Predictions Then and Now
We show you some of the original predictions around connected devices influencing the Industry 4.0 landscape as well as some key insights and thoughts from leading sources in the market. This has been brought together in a useful infographic to take away.
The Market for Connected Devices
The market for connected devices has seen some very interesting predictions from many experts. We see the trend dumbed down significantly across the years.
In 2011, industry analysts predicted that, by 2020, the market for connected devices would be between 50 billion and 100 billion units.
In December 2014, industry analysts predicted that by 2020, the market for connected devices would see growth of 20 billion units to 30 billion in total.
20 billion growth
In November 2015, the prediction was forecasted to a growth of 14.4 billion units, equating to 20 billion connected devices overall by 2020.
14.4 billion growth
Finally in February 2017, analysts set their market predictions to a 12 billion unit growth delivering a 20 billion unit total for connected devices.
12 billion growth
What are the Predictions Now?
We’ve spoken to key experts across the industry landscape, from leading Universities to analysts and even our very own Essentra business to get their predictions on what Industry 4.0 will bring in the future.
Scott Fawcett, Divisional Managing Director, Essentra Components
We will see, in my lifetime, the complete, man free automation of manufacturing, where computers manage lower level computers and man checks in over a virtual network.
We will do less and less of the physical elements ourselves. Humanity has always seemed to strive toward a position where we create machines to do work for us, whilst we think about the next best way of improving it, and I hope very much that this situation will never change.
- Ed Fagan, Operations Manager, London Museum of Water and Steam
I feel that the increasing ability of consumers to define their requirements directly with producers will become increasingly important with production schedules dictated by customers.
The difficulties this may create in managing the supporting processes and supplies of constituent assemblies and components will be the greatest challenge.
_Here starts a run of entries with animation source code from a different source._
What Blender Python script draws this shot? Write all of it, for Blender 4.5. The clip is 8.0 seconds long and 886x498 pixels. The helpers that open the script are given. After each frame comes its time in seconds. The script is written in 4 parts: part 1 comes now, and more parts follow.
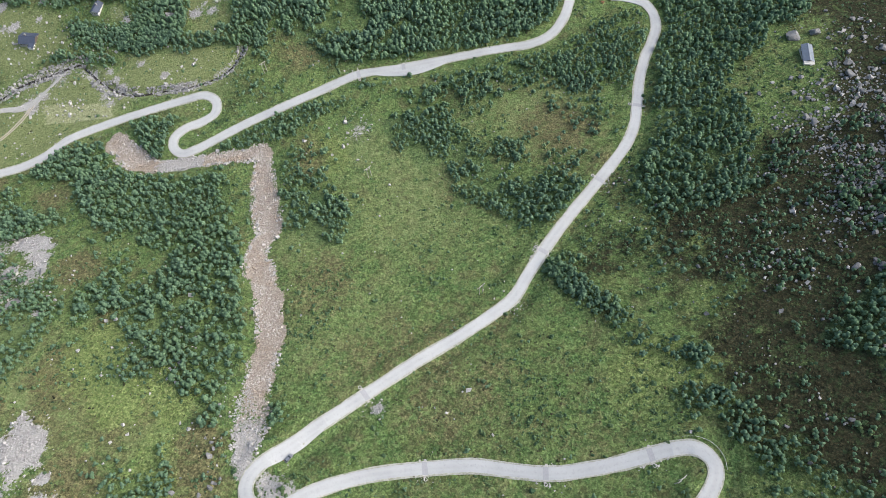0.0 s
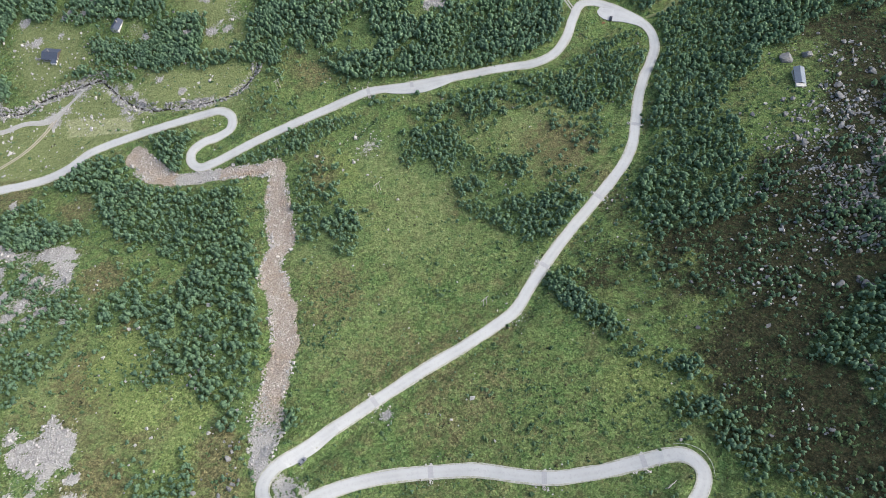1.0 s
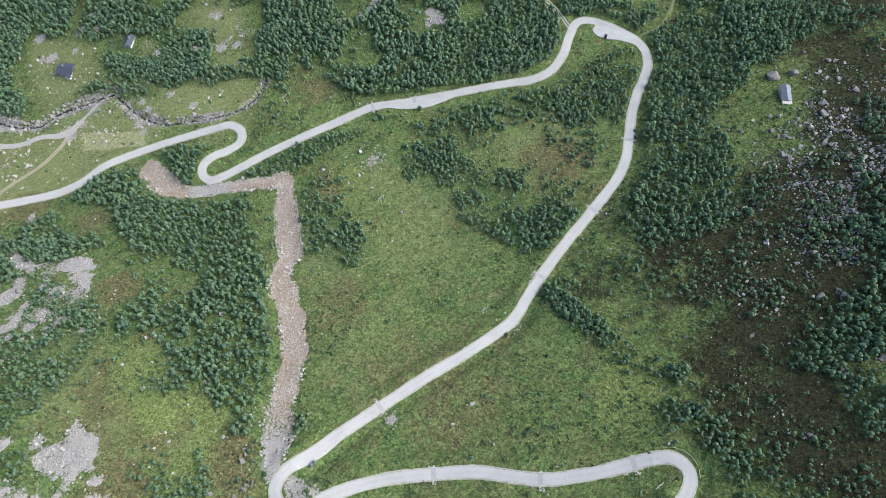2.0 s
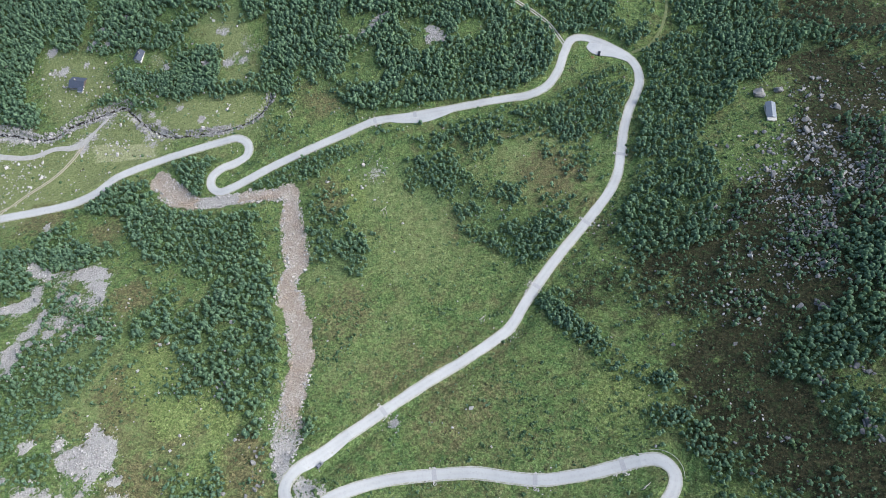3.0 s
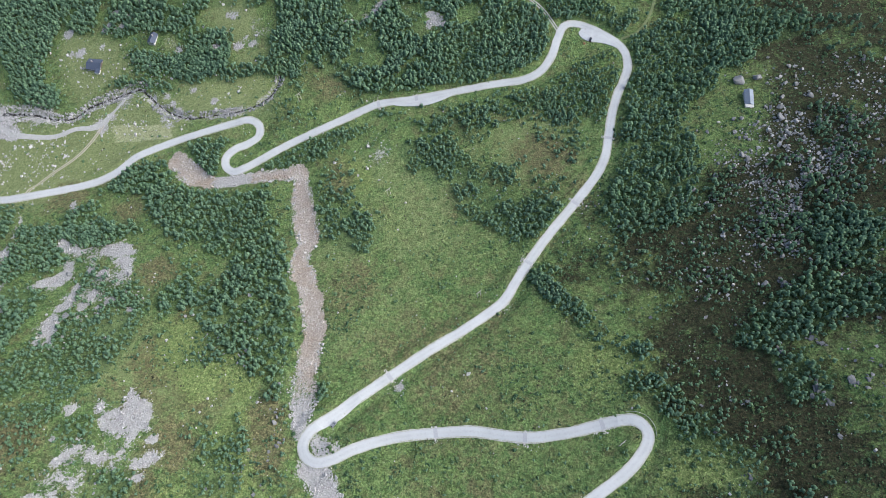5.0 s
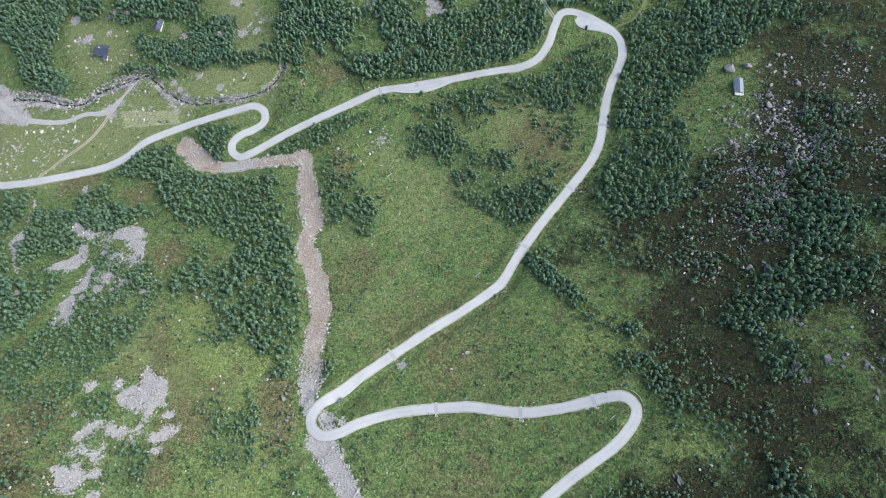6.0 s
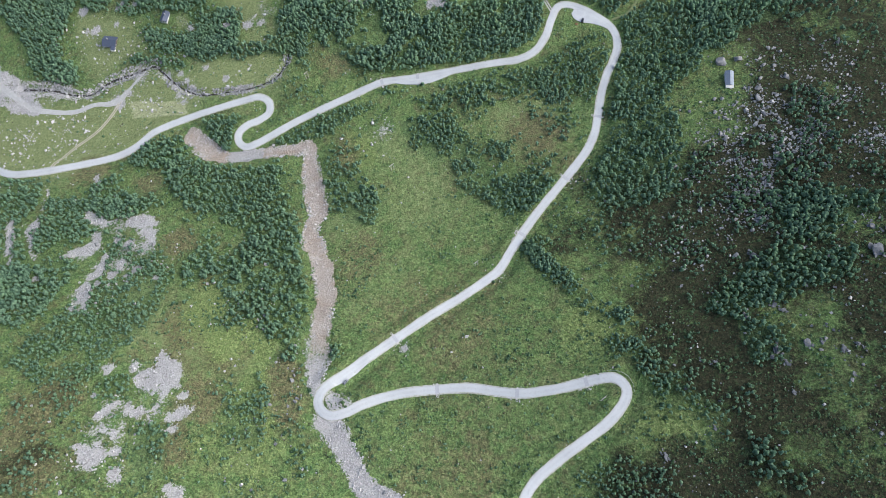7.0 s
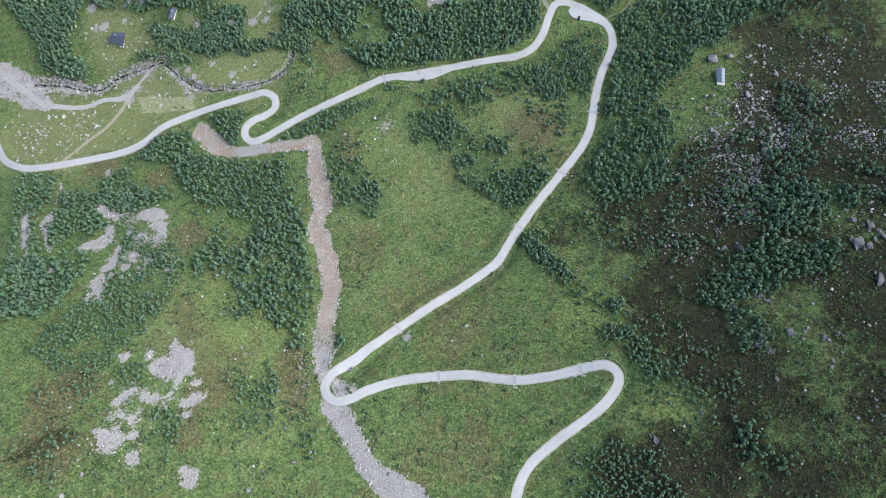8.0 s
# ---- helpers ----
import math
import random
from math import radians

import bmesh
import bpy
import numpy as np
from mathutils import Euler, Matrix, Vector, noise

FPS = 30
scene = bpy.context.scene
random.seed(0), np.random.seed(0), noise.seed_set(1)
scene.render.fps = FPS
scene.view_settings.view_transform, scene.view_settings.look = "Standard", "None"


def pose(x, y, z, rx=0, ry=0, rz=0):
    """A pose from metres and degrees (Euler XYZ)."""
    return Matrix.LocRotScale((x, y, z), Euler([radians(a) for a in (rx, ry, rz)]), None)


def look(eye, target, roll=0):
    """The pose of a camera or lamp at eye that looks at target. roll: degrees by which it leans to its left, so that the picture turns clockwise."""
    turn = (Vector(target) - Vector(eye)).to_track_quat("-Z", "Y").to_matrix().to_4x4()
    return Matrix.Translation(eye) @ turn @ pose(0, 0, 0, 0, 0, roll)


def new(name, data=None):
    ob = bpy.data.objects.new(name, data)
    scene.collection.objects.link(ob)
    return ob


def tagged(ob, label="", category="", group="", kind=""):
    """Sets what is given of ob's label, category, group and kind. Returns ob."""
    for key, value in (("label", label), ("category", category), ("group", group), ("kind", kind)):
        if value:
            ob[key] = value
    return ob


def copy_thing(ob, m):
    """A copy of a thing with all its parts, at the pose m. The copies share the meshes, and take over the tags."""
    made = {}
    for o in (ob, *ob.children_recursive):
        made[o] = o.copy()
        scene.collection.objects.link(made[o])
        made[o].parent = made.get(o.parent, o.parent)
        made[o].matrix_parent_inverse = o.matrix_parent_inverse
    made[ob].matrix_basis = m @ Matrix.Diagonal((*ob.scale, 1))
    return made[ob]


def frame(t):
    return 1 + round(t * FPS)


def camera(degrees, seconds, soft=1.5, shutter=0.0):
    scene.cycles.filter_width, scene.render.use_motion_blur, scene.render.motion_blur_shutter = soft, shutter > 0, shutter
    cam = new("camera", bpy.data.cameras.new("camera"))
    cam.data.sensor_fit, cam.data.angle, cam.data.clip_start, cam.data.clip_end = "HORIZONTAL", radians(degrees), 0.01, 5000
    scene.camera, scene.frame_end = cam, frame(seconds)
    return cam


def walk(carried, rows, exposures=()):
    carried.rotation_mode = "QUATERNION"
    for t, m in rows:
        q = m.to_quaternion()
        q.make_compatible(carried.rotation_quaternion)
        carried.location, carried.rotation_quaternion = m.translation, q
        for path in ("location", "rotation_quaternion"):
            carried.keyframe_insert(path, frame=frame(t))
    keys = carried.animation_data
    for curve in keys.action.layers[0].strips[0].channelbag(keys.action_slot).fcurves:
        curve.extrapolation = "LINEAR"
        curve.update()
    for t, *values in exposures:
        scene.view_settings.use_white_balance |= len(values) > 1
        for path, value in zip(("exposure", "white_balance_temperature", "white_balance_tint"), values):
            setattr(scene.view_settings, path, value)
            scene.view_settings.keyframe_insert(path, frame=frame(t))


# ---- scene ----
# The camera rises straight up over a valley side and slowly tips down.
cam = camera(64.0, 8.0, soft=0.6)
PATH = [
    (0, (24.16, -131.53, 356.47), (9.35, 27.26, -10.36), -5.18),
    (0.5, (23.89, -131.35, 366.19), (7.94, 27.32, -0.64), -5.20),
    (1, (24.61, -131.55, 377.13), (6.82, 26.62, 10.16), -5.88),
    (1.5, (24.61, -131.59, 387.61), (6.50, 25.86, 20.35), -6.02),
    (3, (24.79, -132.27, 420.07), (7.62, 23.60, 52.09), -5.80),
    (3.5, (24.96, -132.23, 430.37), (8.05, 21.28, 61.38), -5.80),
    (4, (24.86, -132.37, 441.19), (8.46, 14.17, 69.36), -5.87),
    (4.5, (24.88, -132.15, 451.55), (8.75, 7.09, 76.92), -6.08),
    (6, (24.85, -132.06, 484.08), (9.76, -14.05, 102.18), -6.75),
    (6.5, (24.61, -132.11, 494.50), (9.90, -20.31, 110.72), -6.97),
    (7, (24.44, -132.17, 505.59), (10.10, -25.26, 120.41), -7.13),
    (7.5, (24.58, -131.95, 515.81), (10.16, -29.06, 129.54), -7.48),
    (8, (24.16, -131.53, 526.93), (10.21, -33.31, 139.43), -7.62),
]
# The picture turns a little cooler on the way.
WHITE = [(0, 0.84, 6560, 9.5), (1.5, 0.84, 6520, 9.5), (3, 0.84, 6180, 9), (8, 0.84, 6120, 9.8)]
walk(cam, [(t, look(eye, target, roll)) for t, eye, target, roll in PATH], WHITE)

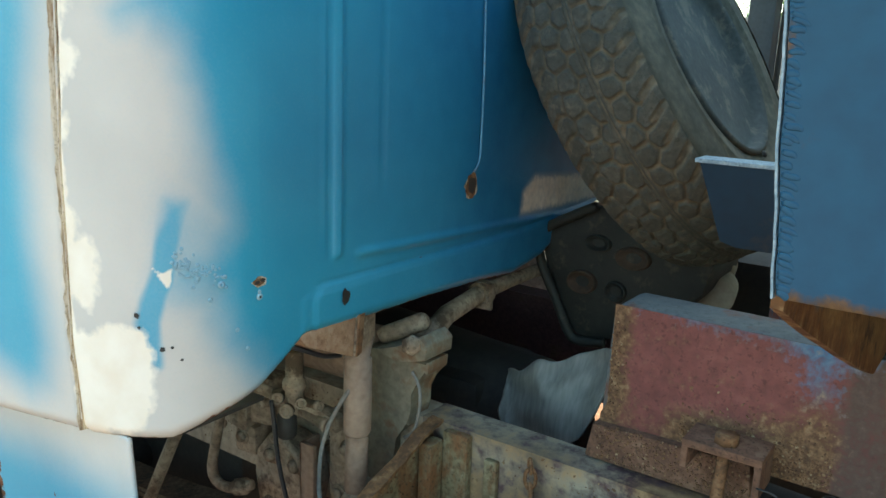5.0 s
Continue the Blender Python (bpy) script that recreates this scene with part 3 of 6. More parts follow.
def fender():
    lip = bend([(x, 0, z) for x, z in ARCH], 5)
    top_x = [(-0.510, 1.150), (-0.552, 1.193), (-0.604, 1.256), (-0.660, 1.322), (-0.73, 1.388), (-0.82, 1.462), (-0.93, 1.500), (-1.1, 1.512), (-1.3, 1.49), (-1.45, 1.44), (-1.58, 1.33), (-1.66, 1.20), (-1.70, 1.05), (-1.71, 0.85)]
    up = bend([(x, 0, z) for x, z in top_x], 5)
    n = len(lip) - 1
    bm = B()

    def skin(a, b):
        i = a * n
        k = min(int(i), n - 1)
        l = lip[k].lerp(lip[k + 1], i - k)
        u = up[k].lerp(up[k + 1], i - k)
        R = 0.012 + 0.054 * min(1, max(0, (a - 0.26) / 0.16))
        c = u - (u - l).normalized() * R
        deep = 0.012 + 0.17 * min(1, max(0, (a - 0.28) / 0.12))
        if b < 0.45:
            p = l.lerp(c, b / 0.45)
            y = out_y(p.x)
            y -= (0.013 - 0.006 * min(a / 0.5, 1)) * math.sin(min(b / 0.34, 1) * math.pi) ** 0.7
            if b < 0.06:
                y += 0.016 * (1 - b / 0.06) ** 2
        else:
            th = min((b - 0.45) / 0.35, 1) * math.pi / 2
            p = c + (u - c) * math.sin(th)
            y = out_y(p.x) + R * (1 - math.cos(th)) + deep * max(0, b - 0.8) / 0.2
        return (p.x, y, p.z)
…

- Dr James Wilson, Senior Lecturer, University of Glasgow’s Adam Smith Business School
I think we will still need people involved in manufacturing and we will see more collaborative robots supporting workers in manufacturing.
Technology will help with decision making, offer guidance to people, have an impact on minimising errors and will improve productivity and quality. However, people will still be involved in creativity and innovation. As educators, we need to ensure that we equip our graduates with the necessary skill sets to work in an Industry 4.0 world.
- Dr Carl Diver, Lecturer, University of Manchester
What the future for Industry 4.0 holds can be found in research labs and technical universities.
It is a series of advancements to all the traditional sectors that evolve around industry such as manufacturing, with the help of the new technological tools which in general enable higher growth levels, easier optimisation of resources consumption, higher efficiency levels and increased customer satisfaction. The future of manufacturing is massive customisation of products and services, alongside the convergence of the consumer's and the manufacturer's world.
- Christina Patsioura, IoT Research Analyst, Beecham Research LTD
Industry 4.0 will revolutionise the existing technologies and capabilities within the manufacturing and production industry, making them smart, integrated, connected and digitised.
The advancements in data and powerful analytics mean that the systems in place can trawl through the huge sets of data and produce insights that can be acted upon quickly. Data sharing via the cloud vastly improves efficiency, allowing manufacturers to respond to customers and their behaviours quickly, cost effectively and without ever compromising on quality.
- Scott Fawcett, Divisional Managing Diretor, Essentra Components
If you fast forward five years from now, I think companies will have a much better understanding of what is going on in their production and value stream by leveraging technology.
They will be able to act on it in a much faster and much more sophisticated way. I also think that you will be able to automate the decision making to a much larger degree than we see today. I don’t mean the physical aspect of it like a robot. I mean intelligent computing systems supporting the decision-making and even actually taking the decisions, so the human worker can dedicate and spend his time on higher value add activities like further process improvements.